Recorded data
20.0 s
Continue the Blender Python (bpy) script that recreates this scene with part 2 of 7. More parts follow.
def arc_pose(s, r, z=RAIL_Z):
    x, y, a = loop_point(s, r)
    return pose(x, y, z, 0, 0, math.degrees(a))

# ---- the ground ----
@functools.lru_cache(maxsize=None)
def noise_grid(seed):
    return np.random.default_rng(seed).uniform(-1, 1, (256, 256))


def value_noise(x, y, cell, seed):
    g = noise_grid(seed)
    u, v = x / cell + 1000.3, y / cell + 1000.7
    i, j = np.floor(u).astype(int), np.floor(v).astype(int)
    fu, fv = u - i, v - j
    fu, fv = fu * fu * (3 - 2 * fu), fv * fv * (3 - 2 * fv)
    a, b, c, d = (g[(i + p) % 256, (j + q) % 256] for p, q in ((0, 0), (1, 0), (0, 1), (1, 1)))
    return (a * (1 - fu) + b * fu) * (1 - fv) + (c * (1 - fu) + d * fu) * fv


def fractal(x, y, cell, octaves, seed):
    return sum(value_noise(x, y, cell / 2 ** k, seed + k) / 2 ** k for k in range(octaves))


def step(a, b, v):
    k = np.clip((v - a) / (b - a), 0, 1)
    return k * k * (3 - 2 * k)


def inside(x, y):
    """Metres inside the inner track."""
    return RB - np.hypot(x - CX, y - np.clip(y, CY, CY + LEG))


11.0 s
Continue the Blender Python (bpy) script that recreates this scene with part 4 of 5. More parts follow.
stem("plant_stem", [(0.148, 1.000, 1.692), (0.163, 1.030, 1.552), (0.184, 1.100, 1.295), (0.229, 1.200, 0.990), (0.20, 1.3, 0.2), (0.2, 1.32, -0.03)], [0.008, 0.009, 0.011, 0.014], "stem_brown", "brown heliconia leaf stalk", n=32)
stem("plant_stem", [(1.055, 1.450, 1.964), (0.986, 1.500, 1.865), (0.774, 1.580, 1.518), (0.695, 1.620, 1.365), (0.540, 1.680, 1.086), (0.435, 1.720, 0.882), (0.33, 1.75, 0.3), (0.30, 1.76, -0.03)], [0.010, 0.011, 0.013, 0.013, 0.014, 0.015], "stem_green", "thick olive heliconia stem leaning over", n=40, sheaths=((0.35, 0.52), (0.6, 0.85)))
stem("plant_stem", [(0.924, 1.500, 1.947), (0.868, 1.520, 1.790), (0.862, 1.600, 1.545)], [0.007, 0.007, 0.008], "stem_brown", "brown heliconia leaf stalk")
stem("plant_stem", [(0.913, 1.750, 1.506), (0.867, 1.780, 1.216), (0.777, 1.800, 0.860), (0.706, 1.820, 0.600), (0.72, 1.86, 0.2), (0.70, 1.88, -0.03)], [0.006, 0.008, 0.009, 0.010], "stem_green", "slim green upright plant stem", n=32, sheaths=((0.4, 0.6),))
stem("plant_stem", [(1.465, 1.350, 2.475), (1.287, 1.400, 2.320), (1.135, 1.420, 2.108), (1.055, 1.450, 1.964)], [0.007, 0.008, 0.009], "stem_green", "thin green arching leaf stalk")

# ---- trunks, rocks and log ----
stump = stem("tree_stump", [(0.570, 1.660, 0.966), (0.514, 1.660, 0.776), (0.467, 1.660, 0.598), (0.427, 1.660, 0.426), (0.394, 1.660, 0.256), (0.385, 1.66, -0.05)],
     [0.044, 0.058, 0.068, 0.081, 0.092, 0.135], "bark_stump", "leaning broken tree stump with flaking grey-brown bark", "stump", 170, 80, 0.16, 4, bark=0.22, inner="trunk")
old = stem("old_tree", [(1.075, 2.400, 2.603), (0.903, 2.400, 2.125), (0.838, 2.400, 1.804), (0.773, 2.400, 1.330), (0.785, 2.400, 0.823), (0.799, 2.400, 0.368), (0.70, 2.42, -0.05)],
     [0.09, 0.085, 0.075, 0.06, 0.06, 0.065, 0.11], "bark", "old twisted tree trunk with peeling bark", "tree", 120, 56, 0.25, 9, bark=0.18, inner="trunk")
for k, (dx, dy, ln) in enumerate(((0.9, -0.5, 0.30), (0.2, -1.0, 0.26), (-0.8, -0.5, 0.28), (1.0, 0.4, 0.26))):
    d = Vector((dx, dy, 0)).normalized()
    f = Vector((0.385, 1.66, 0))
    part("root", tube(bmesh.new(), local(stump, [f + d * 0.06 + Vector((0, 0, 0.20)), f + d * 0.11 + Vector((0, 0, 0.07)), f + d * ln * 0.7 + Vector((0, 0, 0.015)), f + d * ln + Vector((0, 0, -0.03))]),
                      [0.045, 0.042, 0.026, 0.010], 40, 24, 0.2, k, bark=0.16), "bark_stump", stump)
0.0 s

_Task_.
Print every record above exactly as written.

_Full response_.
20.0 s
Continue the Blender Python (bpy) script that recreates this scene with part 2 of 7. More parts follow.
def arc_pose(s, r, z=RAIL_Z):
    x, y, a = loop_point(s, r)
    return pose(x, y, z, 0, 0, math.degrees(a))

# ---- the ground ----
@functools.lru_cache(maxsize=None)
def noise_grid(seed):
    return np.random.default_rng(seed).uniform(-1, 1, (256, 256))


def value_noise(x, y, cell, seed):
    g = noise_grid(seed)
    u, v = x / cell + 1000.3, y / cell + 1000.7
    i, j = np.floor(u).astype(int), np.floor(v).astype(int)
    fu, fv = u - i, v - j
    fu, fv = fu * fu * (3 - 2 * fu), fv * fv * (3 - 2 * fv)
    a, b, c, d = (g[(i + p) % 256, (j + q) % 256] for p, q in ((0, 0), (1, 0), (0, 1), (1, 1)))
    return (a * (1 - fu) + b * fu) * (1 - fv) + (c * (1 - fu) + d * fu) * fv


def fractal(x, y, cell, octaves, seed):
    return sum(value_noise(x, y, cell / 2 ** k, seed + k) / 2 ** k for k in range(octaves))


def step(a, b, v):
    k = np.clip((v - a) / (b - a), 0, 1)
    return k * k * (3 - 2 * k)


def inside(x, y):
    """Metres inside the inner track."""
    return RB - np.hypot(x - CX, y - np.clip(y, CY, CY + LEG))


11.0 s
Continue the Blender Python (bpy) script that recreates this scene with part 4 of 5. More parts follow.
stem("plant_stem", [(0.148, 1.000, 1.692), (0.163, 1.030, 1.552), (0.184, 1.100, 1.295), (0.229, 1.200, 0.990), (0.20, 1.3, 0.2), (0.2, 1.32, -0.03)], [0.008, 0.009, 0.011, 0.014], "stem_brown", "brown heliconia leaf stalk", n=32)
stem("plant_stem", [(1.055, 1.450, 1.964), (0.986, 1.500, 1.865), (0.774, 1.580, 1.518), (0.695, 1.620, 1.365), (0.540, 1.680, 1.086), (0.435, 1.720, 0.882), (0.33, 1.75, 0.3), (0.30, 1.76, -0.03)], [0.010, 0.011, 0.013, 0.013, 0.014, 0.015], "stem_green", "thick olive heliconia stem leaning over", n=40, sheaths=((0.35, 0.52), (0.6, 0.85)))
stem("plant_stem", [(0.924, 1.500, 1.947), (0.868, 1.520, 1.790), (0.862, 1.600, 1.545)], [0.007, 0.007, 0.008], "stem_brown", "brown heliconia leaf stalk")
stem("plant_stem", [(0.913, 1.750, 1.506), (0.867, 1.780, 1.216), (0.777, 1.800, 0.860), (0.706, 1.820, 0.600), (0.72, 1.86, 0.2), (0.70, 1.88, -0.03)], [0.006, 0.008, 0.009, 0.010], "stem_green", "slim green upright plant stem", n=32, sheaths=((0.4, 0.6),))
stem("plant_stem", [(1.465, 1.350, 2.475), (1.287, 1.400, 2.320), (1.135, 1.420, 2.108), (1.055, 1.450, 1.964)], [0.007, 0.008, 0.009], "stem_green", "thin green arching leaf stalk")

# ---- trunks, rocks and log ----
stump = stem("tree_stump", [(0.570, 1.660, 0.966), (0.514, 1.660, 0.776), (0.467, 1.660, 0.598), (0.427, 1.660, 0.426), (0.394, 1.660, 0.256), (0.385, 1.66, -0.05)],
     [0.044, 0.058, 0.068, 0.081, 0.092, 0.135], "bark_stump", "leaning broken tree stump with flaking grey-brown bark", "stump", 170, 80, 0.16, 4, bark=0.22, inner="trunk")
old = stem("old_tree", [(1.075, 2.400, 2.603), (0.903, 2.400, 2.125), (0.838, 2.400, 1.804), (0.773, 2.400, 1.330), (0.785, 2.400, 0.823), (0.799, 2.400, 0.368), (0.70, 2.42, -0.05)],
     [0.09, 0.085, 0.075, 0.06, 0.06, 0.065, 0.11], "bark", "old twisted tree trunk with peeling bark", "tree", 120, 56, 0.25, 9, bark=0.18, inner="trunk")
for k, (dx, dy, ln) in enumerate(((0.9, -0.5, 0.30), (0.2, -1.0, 0.26), (-0.8, -0.5, 0.28), (1.0, 0.4, 0.26))):
    d = Vector((dx, dy, 0)).normalized()
    f = Vector((0.385, 1.66, 0))
    part("root", tube(bmesh.new(), local(stump, [f + d * 0.06 + Vector((0, 0, 0.20)), f + d * 0.11 + Vector((0, 0, 0.07)), f + d * ln * 0.7 + Vector((0, 0, 0.015)), f + d * ln + Vector((0, 0, -0.03))]),
                      [0.045, 0.042, 0.026, 0.010], 40, 24, 0.2, k, bark=0.16), "bark_stump", stump)
0.0 s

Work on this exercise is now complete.